> THE PROBLEM:
Spot each line that carries the word "with"; copy those lines.

> SUPPLIED DATA:
━━━
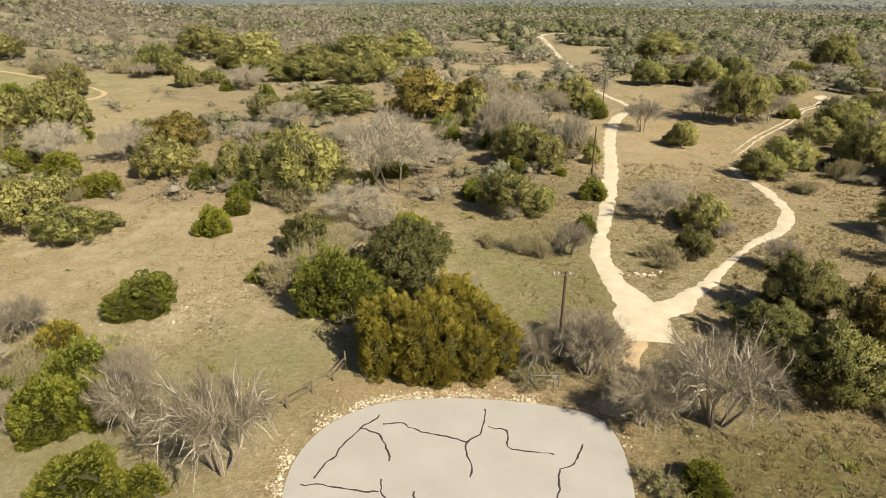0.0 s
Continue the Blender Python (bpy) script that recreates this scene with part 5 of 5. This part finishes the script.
def verge():
    """Broken limestone along the court's edge."""
    global rng
    rng = np.random.default_rng(31)
    xs, ys, ss = [], [], []
    for k, p in enumerate(court_edge):
        a, b = court_edge[max(k - 1, 0)], court_edge[min(k + 1, len(court_edge) - 1)]
        t = (b - a).normalized()
        n = Vector((-t.y, t.x))
        if n.dot(p - Vector((-2, 0))) < 0:
            n = -n
        many = 44 if p.x < 4 and p.y > -9 else (7 if p.x < 0 else 2)
        for j in range(many):
            d = abs(rng.normal(0.1, 0.62)) + 0.10
            if noise.noise((p.x * 0.8, p.y * 0.8, d)) < -0.10:
                continue
            q = p + n * d + t * rng.uniform(-0.35, 0.35)
            xs.append(q.x), ys.append(q.y), ss.append(rng.lognormal(math.log(0.050), 0.45))
    v, f = stone_mesh(np.array(xs), np.array(ys), np.array(ss))
    tagged(new("verge_stones", mesh_from("verge_stones", v, f, M_STONE)), "broken pale limestone chips along the paving edge", "stones", kind="stuff")
    # loose stones on bare ground
    n = 4200
    y = rng.uniform(-75, 110, n)
    x = rng.uniform(-1, 1, n) * (75 + 0.3 * (y + 75))
    keep = (patchy(x, y, 9, 8.8) > 0.12) & (np.hypot((x + 2.4) / 13, (y - 1.5) / 12.4) > 1) & ~((np.abs(x - 1.2) < 4.5) & (y < -8))
    x, y = x[keep], y[keep]
    for (ax, ay), (bx, by), many in (((-92, -54), (-62, -6), 420), ((-62, -20), (-40, -8), 520), ((-60, -62), (-30, -58), 260), ((-40, 27), (-28, 34), 260), ((-50, 64), (-34, 68), 160), ((34, 76), (50, 80), 160), ((96, -4), (104, 4), 160), ((27, -59), (57, -54), 3200), ((-45, -22), (-36, -6), 700), ((-34, 20), (-18, 40), 700)):
        s = rng.uniform(0, 1, many)
        x = np.concatenate([x, ax + (bx - ax) * s + rng.normal(0, 1.7, many)])
        y = np.concatenate([y, ay + (by - ay) * s + rng.normal(0, 1.7 if many < 800 else 6.0, many)])
    hx, hy = rng.normal(-78, 2.2, 130), rng.normal(27, 1.9, 130)
    v, f = stone_mesh(hx, hy, rng.lognormal(math.log(0.20), 0.35, 130), 0.7)
    tagged(new("rubble", mesh_from("rubble", v, f, M_STONE)), "strewn heap of white broken limestone on soil", "stones", kind="stuff")
    for cx, cy, a, b in ((-150, 132, 5, 2.5), (-174, 133, 7, 2.0)):
        v, f = stone_mesh(rng.normal(cx, a, 90), rng.normal(cy, b, 90), rng.lognormal(math.log(0.30), 0.35, 90), 0.7)
        tagged(new("rubble", mesh_from("rubble", v, f, M_STONE)), "white limestone rubble strewn beside a footpath", "stones", kind="stuff")
    v, f = stone_mesh(x, y, rng.lognormal(math.log(0.052), 0.45, len(x)))
    tagged(new("loose_stones", mesh_from("loose_stones", v, f, M_STONE)), "small pale stones strewn over dry grass", "stones", kind="stuff")


verge()


def rock(x, y, s, label, group):
    global rng
    v, f = stone_mesh(np.array([0.0]), np.array([0.0]), np.array([s]), 0.6)
    v[:, 2] -= height(0, 0)
    ob = new("rock", mesh_from("rock", v, f, M_STONE))
    ob.location = (x, y, height(x, y) - 0.03)
    ob.rotation_euler = (0, 0, dice.uniform(0, 6.28))
    tagged(ob, label, "rock", group)


rng = np.random.default_rng(90)
for k in range(70):
    rock(-78.2 + rng.normal(0, 2.6), 26.8 + rng.normal(0, 2.9), rng.uniform(0.18, 0.5), "pale limestone rock dumped on dry grass", "dumped limestone rocks")
for k in range(26):
    rock(-148 + rng.uniform(-14, 14), 130 + rng.normal(0, 1.6), rng.uniform(0.3, 0.7), "pale limestone rock on a low bank", "limestone rocks on the bank")
for k in range(16):
    rock(20 + rng.uniform(-2.6, 2.6), 35.8 + rng.normal(0, 0.5), rng.uniform(0.14, 0.34), "pale limestone rock beside the trail", "limestone rocks by the trail")
for k in range(10):
    rock(43 + rng.uniform(-5, 5), 77 + rng.normal(0, 1.0), rng.uniform(0.12, 0.3), "pale limestone rock in dry grass", "limestone rocks in the grass")
rock(26.4, -2.6, 0.42, "single white limestone boulder in dry grass", "")


# ---- poles, fence, sign ----
def rod(bm, a, b, ra, rb=None, sides=10):
    a, b = Vector(a), Vector(b)
    m = Matrix.Translation((a + b) / 2) @ (b - a).to_track_quat("Z", "Y").to_matrix().to_4x4()
    bmesh.ops.create_cone(bm, cap_ends=True, segments=sides, radius1=ra, radius2=ra if rb is None else rb, depth=(b - a).length, matrix=m)


def block(bm, center, size, bevel=0.0):
    r = bmesh.ops.create_cube(bm, size=1.0, matrix=Matrix.Translation(center) @ Matrix.Diagonal((*size, 1)))
    if bevel:
        bmesh.ops.bevel(bm, geom=list({e for v in r["verts"] for e in v.link_edges}), offset=bevel, segments=1, affect="EDGES")


def utility_pole(x, y, tall, arm=True):
    thing = tagged(new("utility_pole"), "dark creosoted wooden utility pole beside scrub" if arm else "plain brown wooden utility pole in scrub", "utility pole", "utility poles")
    thing.location = (x, y, height(x, y))
    bm = bmesh.new()
    rod(bm, (0, 0, -0.4), (0, 0, tall), 0.17, 0.115, 14)
    part("pole", bm, M_POLE, thing)
    if arm:
        bm = bmesh.new()
        block(bm, (-0.35, -0.16, tall - 0.25), (1.5, 0.10, 0.12), 0.015)
        part("crossarm", bm, M_RAIL, thing, "short pale weathered crossarm")
        for dx in (-1.0, -0.65, 0.3):
            bm = bmesh.new()
            rod(bm, (dx, -0.16, tall - 0.19), (dx, -0.16, tall + 0.06), 0.05, 0.075)
            part("insulator", bm, M_WHITE, thing, "white insulator")
    return thing


utility_pole(6.6, 16.6, 9.4)
utility_pole(12.4, -62.9, 10.1)
utility_pole(24.9, 81.0, 9.0, False)
utility_pole(46.5, 158.0, 9.0, False)


def fence():
    """A low rail fence with wire between leaning posts."""
    thing = tagged(new("rail_fence"), "low weathered wooden rail fence with leaning posts", "fence")
    thing.location = (-14, 13.6, 0)
    pts = [(2.0, 3.3), (1.2, 1.4), (-0.2, -0.4), (-1.9, -2.2), (-3.1, -3.8)]
    for k, (x, y) in enumerate(pts):
        bm = bmesh.new()
        rod(bm, (x, y, -0.3), (x + dice.uniform(-0.08, 0.08), y + dice.uniform(-0.08, 0.08), 1.75 if k == 0 else 1.25), 0.09, 0.075, 8)
        part("post", bm, M_RAIL, thing)
    for (a, b), (c, d) in zip(pts, pts[1:]):
        for z in (1.05, 0.55):
            bm = bmesh.new()
            rod(bm, (a, b, z), (c, d, z + dice.uniform(-0.08, 0.05)), 0.045, 0.04, 6)
            part("rail", bm, M_RAIL, thing)


fence()


def gate():
    """A small pipe gate at the head of the trail."""
    thing = tagged(new("pipe_gate"), "small dull grey pipe gate under bare branches", "gate")
    thing.location = (6.2, 14.0, 0)
    for x in (-2.4, 0.0):
        bm = bmesh.new()
        rod(bm, (x, 0, -0.3), (x, 0, 1.35), 0.06)
        part("post", bm, M_STEEL, thing)
    for z in (1.1, 0.6):
        bm = bmesh.new()
        rod(bm, (-2.4, 0, z), (0, 0, z), 0.04)
        part("rail", bm, M_STEEL, thing)
    sign = tagged(new("trail_sign"), "small dull grey sign board on a thin steel post", "sign")
    sign.location = (5.6, 13.2, 0)
    bm = bmesh.new()
    rod(bm, (0, 0, -0.3), (0, 0, 1.5), 0.035)
    part("post", bm, M_STEEL, sign)
    bm = bmesh.new()
    block(bm, (0, -0.05, 1.52), (0.42, 0.03, 0.28), 0.01)
    part("board", bm, M_STEEL, sign)


gate()


# ---- far things ----
def house(x, y, wide, deep, tall, turn, label, wings=1):
    thing = tagged(new("house"), label, "house", "far houses")
    thing.matrix_basis = pose(x, y, height(x, y) - 0.5, 0, 0, turn)
    for k in range(wings + 1):
        ox, sc = (0, 1.0) if k == 0 else ((-1) ** k * wide * 0.55, 0.62)
        w, d, t = wide * sc, deep * sc, tall * (1 if k == 0 else 0.8)
        bm = bmesh.new()
        block(bm, (ox, 0, t / 2), (w, d, t))
        wall = part("wall", bm, M_WHITE, thing)
        bm = bmesh.new()
        e, rz = 0.6, t + d * 0.45
        v = [bm.verts.new(q) for q in ((ox - w / 2 - e, -d / 2 - e, t - 0.1), (ox + w / 2 + e, -d / 2 - e, t - 0.1), (ox + w / 2 + e, d / 2 + e, t - 0.1), (ox - w / 2 - e, d / 2 + e, t - 0.1), (ox - w / 2 + d * 0.2, 0, rz), (ox + w / 2 - d * 0.2, 0, rz))]
        for q in ((0, 1, 5, 4), (2, 3, 4, 5), (1, 2, 5), (3, 0, 4), (0, 3, 2, 1)):
            bm.faces.new([v[j] for j in q])
        part("roof", bm, M_ROOF, thing, "pale grey hipped metal roof")
        for j in range(3 if wide > 14 else 2):
            bm = bmesh.new()
            block(bm, (ox - w * 0.3 + j * w * 0.3, -d / 2 - 0.03, t * 0.55), (1.6, 0.1, 1.8))
            part("window", bm, M_GLASS, thing, "dark window")


house(-473, 588, 12, 10, 7, 25, "large pale stone house with grey roofs among trees", 2)
house(-444, 598, 13, 9, 5.0, -10, "long pale house with a hipped roof among trees", 1)


def sand(name, x, y, a, b, material, label):
    bm = bmesh.new()
    bm.faces.new([bm.verts.new((x + a * math.cos(q) * (1 + 0.18 * math.sin(3 * q + a)), y + b * math.sin(q) * (1 + 0.15 * math.cos(2 * q)), 0)) for q in np.linspace(0, 2 * math.pi, 40, endpoint=False)])
    bmesh.ops.triangulate(bm, faces=bm.faces)
    bmesh.ops.subdivide_edges(bm, edges=bm.edges, cuts=3, use_grid_fill=True)
    for v in bm.verts:
        v.co.z = height(v.co.x, v.co.y) + 0.12
    me = bpy.data.meshes.new(name)
    bm.to_mesh(me)
    bm.free()
    me.materials.append(material)
    tagged(new(name, me), label, "sand", kind="structure")


sand("sand_patch", -322, 303, 26, 17, M_DIRT, "wide bare patch of tan sandy soil in green grass")
sand("sand_patch", -375, 381, 16, 8, M_TRAIL, "pale sand oval in green grass")
sand("quarry_floor", 120, 3640, 210, 60, M_QUARRY, "far pale quarry face on the hills")
sand("quarry_floor", 470, 3420, 120, 30, M_QUARRY, "far pale quarry face on the hills")
sand("quarry_floor", 1720, 2330, 130, 30, M_QUARRY, "far pale cleared ground on the hills")
for x, y in FAR_HOMES:
    house(x, y, dice.uniform(8, 13), dice.uniform(7, 10), dice.uniform(3.5, 6), dice.uniform(-40, 40), "small far pale house among wooded hills", dice.choice((0, 1)))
━━━
> ANSWER TO THIS EXERCISE:
Continue the Blender Python (bpy) script that recreates this scene with part 5 of 5. This part finishes the script.
    """A low rail fence with wire between leaning posts."""
    thing = tagged(new("rail_fence"), "low weathered wooden rail fence with leaning posts", "fence")
house(-473, 588, 12, 10, 7, 25, "large pale stone house with grey roofs among trees", 2)
house(-444, 598, 13, 9, 5.0, -10, "long pale house with a hipped roof among trees", 1)